**TASK BRIEF**.
Provide again, from the entries below, every line from the one containing "for path in" through the one containing "for t, *values", exactly as written, and no other line.

**EXERCISE DATA**.
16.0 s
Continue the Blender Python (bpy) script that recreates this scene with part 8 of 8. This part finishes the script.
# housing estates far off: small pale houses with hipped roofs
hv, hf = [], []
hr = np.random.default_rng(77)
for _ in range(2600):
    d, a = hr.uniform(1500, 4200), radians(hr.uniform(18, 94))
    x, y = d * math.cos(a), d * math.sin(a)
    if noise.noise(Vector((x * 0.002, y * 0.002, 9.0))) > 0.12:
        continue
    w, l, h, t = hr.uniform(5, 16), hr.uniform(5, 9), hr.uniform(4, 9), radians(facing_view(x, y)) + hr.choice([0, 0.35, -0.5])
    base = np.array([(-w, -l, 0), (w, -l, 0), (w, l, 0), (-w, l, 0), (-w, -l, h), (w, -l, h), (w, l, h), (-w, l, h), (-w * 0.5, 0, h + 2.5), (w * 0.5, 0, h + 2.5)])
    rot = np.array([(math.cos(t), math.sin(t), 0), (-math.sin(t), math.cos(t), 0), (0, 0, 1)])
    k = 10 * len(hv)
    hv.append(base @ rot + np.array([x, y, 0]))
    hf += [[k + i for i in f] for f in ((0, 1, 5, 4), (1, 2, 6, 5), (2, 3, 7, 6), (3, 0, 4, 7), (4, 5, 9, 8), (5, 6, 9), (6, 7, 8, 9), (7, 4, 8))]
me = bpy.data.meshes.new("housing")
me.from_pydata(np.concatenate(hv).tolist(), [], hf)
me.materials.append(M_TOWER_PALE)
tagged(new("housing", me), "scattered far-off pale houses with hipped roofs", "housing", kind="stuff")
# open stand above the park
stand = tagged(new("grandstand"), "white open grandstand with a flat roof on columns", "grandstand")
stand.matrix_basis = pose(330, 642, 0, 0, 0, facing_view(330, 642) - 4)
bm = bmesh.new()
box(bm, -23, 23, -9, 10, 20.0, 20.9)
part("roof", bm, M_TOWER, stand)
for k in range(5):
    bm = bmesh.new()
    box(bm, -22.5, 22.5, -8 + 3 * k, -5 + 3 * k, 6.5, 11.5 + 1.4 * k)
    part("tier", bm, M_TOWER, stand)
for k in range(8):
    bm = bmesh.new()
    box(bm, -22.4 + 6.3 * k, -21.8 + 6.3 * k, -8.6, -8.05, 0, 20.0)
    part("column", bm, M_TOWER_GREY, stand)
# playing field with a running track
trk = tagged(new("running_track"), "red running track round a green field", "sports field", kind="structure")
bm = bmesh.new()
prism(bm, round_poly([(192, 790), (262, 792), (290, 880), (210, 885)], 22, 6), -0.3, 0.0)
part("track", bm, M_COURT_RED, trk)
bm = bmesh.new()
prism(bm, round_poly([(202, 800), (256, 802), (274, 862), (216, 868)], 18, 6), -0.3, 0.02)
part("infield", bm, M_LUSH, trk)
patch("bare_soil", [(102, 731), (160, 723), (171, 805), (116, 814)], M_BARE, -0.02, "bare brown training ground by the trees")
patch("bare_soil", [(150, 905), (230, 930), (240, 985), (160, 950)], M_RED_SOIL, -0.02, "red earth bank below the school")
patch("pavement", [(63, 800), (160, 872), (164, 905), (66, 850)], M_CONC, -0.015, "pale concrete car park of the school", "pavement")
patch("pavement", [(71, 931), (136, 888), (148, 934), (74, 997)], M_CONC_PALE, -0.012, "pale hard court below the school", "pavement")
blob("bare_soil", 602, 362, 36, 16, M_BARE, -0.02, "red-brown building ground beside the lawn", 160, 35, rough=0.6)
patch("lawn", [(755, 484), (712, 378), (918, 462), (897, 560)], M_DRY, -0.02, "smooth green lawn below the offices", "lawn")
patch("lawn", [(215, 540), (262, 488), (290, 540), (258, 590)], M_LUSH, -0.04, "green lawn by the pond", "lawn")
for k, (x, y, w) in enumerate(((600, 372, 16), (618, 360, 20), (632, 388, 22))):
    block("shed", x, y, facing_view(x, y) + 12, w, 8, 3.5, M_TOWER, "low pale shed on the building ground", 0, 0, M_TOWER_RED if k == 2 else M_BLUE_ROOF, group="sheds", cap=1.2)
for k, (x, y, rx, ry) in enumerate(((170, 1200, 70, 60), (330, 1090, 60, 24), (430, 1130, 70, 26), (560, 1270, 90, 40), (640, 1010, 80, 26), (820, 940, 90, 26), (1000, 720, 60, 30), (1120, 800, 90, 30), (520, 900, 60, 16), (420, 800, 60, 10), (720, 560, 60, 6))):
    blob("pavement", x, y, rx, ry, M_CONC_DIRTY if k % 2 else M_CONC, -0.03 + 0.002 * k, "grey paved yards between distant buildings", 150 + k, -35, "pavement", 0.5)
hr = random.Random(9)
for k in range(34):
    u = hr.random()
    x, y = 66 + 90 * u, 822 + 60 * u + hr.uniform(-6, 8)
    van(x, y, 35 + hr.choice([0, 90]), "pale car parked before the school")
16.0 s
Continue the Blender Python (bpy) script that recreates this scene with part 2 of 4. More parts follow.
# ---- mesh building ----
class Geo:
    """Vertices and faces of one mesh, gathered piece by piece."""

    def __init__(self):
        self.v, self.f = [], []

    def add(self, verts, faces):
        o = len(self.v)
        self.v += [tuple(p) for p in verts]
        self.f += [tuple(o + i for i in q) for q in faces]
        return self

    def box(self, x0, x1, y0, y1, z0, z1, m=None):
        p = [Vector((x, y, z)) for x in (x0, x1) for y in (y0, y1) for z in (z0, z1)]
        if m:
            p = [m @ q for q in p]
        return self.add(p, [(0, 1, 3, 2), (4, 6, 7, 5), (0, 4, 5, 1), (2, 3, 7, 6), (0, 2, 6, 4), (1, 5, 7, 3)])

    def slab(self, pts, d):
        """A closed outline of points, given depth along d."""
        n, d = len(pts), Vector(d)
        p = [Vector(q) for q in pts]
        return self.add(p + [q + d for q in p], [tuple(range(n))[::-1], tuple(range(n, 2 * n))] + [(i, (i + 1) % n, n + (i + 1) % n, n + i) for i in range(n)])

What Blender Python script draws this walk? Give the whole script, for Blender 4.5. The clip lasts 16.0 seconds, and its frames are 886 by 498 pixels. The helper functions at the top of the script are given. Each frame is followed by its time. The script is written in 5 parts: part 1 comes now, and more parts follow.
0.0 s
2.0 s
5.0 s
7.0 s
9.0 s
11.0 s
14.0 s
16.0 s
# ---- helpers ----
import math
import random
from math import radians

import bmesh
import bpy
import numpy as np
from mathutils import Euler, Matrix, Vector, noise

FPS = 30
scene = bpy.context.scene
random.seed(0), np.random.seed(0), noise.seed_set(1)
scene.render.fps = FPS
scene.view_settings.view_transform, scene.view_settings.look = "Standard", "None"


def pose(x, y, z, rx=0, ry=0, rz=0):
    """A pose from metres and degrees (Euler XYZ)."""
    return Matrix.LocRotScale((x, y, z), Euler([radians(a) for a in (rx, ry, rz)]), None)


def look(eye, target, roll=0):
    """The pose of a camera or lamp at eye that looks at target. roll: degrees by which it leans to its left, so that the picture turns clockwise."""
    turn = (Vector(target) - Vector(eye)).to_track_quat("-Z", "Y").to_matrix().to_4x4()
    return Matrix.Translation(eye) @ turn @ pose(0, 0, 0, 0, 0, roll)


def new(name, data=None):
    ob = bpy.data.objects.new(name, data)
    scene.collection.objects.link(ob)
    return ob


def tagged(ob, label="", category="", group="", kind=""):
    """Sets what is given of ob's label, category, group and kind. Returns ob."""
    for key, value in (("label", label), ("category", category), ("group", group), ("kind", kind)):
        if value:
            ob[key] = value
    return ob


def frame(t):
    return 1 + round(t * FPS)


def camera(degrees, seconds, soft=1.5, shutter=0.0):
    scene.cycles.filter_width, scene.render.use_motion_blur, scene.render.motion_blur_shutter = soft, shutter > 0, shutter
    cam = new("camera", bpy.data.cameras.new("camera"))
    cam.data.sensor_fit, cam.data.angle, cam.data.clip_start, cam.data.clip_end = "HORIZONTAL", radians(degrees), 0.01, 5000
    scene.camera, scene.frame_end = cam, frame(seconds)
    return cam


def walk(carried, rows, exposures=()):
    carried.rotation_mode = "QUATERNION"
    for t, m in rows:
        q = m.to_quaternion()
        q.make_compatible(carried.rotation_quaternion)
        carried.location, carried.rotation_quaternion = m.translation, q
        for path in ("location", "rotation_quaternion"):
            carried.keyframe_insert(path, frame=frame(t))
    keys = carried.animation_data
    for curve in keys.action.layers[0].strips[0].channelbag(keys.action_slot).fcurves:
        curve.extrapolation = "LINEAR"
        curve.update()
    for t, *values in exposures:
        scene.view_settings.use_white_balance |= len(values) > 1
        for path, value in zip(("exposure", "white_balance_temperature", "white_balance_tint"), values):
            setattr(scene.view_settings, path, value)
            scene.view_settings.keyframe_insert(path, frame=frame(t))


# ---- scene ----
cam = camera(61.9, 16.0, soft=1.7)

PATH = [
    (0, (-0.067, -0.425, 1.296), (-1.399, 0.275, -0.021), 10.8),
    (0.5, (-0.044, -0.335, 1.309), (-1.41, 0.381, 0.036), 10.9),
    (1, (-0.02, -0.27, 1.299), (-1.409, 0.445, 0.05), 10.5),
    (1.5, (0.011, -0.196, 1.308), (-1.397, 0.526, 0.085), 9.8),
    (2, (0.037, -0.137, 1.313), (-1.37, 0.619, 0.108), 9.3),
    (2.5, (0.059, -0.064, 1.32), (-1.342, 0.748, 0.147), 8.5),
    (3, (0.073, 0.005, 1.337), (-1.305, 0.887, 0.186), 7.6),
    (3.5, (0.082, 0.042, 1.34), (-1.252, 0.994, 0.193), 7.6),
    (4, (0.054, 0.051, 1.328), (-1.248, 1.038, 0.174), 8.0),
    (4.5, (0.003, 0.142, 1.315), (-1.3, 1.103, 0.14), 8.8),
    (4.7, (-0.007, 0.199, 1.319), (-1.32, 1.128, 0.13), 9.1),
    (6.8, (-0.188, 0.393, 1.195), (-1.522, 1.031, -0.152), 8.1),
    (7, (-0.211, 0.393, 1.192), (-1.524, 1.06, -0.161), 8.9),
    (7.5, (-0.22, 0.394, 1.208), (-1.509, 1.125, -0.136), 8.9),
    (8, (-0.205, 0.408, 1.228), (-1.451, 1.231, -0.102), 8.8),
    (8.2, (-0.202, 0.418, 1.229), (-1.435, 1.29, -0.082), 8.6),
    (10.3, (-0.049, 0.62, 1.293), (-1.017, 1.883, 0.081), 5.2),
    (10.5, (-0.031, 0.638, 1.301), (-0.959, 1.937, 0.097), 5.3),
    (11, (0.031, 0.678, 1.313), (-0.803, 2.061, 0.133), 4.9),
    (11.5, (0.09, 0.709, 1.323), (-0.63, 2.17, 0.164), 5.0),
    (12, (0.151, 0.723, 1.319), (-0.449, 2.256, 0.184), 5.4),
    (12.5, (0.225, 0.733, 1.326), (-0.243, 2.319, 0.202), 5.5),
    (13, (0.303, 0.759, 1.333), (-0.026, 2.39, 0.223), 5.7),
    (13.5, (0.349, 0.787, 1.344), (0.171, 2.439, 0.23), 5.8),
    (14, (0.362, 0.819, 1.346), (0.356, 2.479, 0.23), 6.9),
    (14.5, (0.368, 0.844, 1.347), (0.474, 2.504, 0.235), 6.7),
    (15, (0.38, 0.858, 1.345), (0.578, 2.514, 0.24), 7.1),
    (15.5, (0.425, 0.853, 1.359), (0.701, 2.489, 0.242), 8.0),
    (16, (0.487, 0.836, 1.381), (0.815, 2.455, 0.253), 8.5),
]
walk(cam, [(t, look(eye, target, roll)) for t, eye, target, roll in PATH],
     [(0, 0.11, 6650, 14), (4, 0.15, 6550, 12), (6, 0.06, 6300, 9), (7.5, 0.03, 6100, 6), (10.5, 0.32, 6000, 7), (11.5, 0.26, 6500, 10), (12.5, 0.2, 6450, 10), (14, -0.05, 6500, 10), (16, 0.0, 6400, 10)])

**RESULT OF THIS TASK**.
        for path in ("location", "rotation_quaternion"):
            carried.keyframe_insert(path, frame=frame(t))
    keys = carried.animation_data
    for curve in keys.action.layers[0].strips[0].channelbag(keys.action_slot).fcurves:
        curve.extrapolation = "LINEAR"
        curve.update()
    for t, *values in exposures:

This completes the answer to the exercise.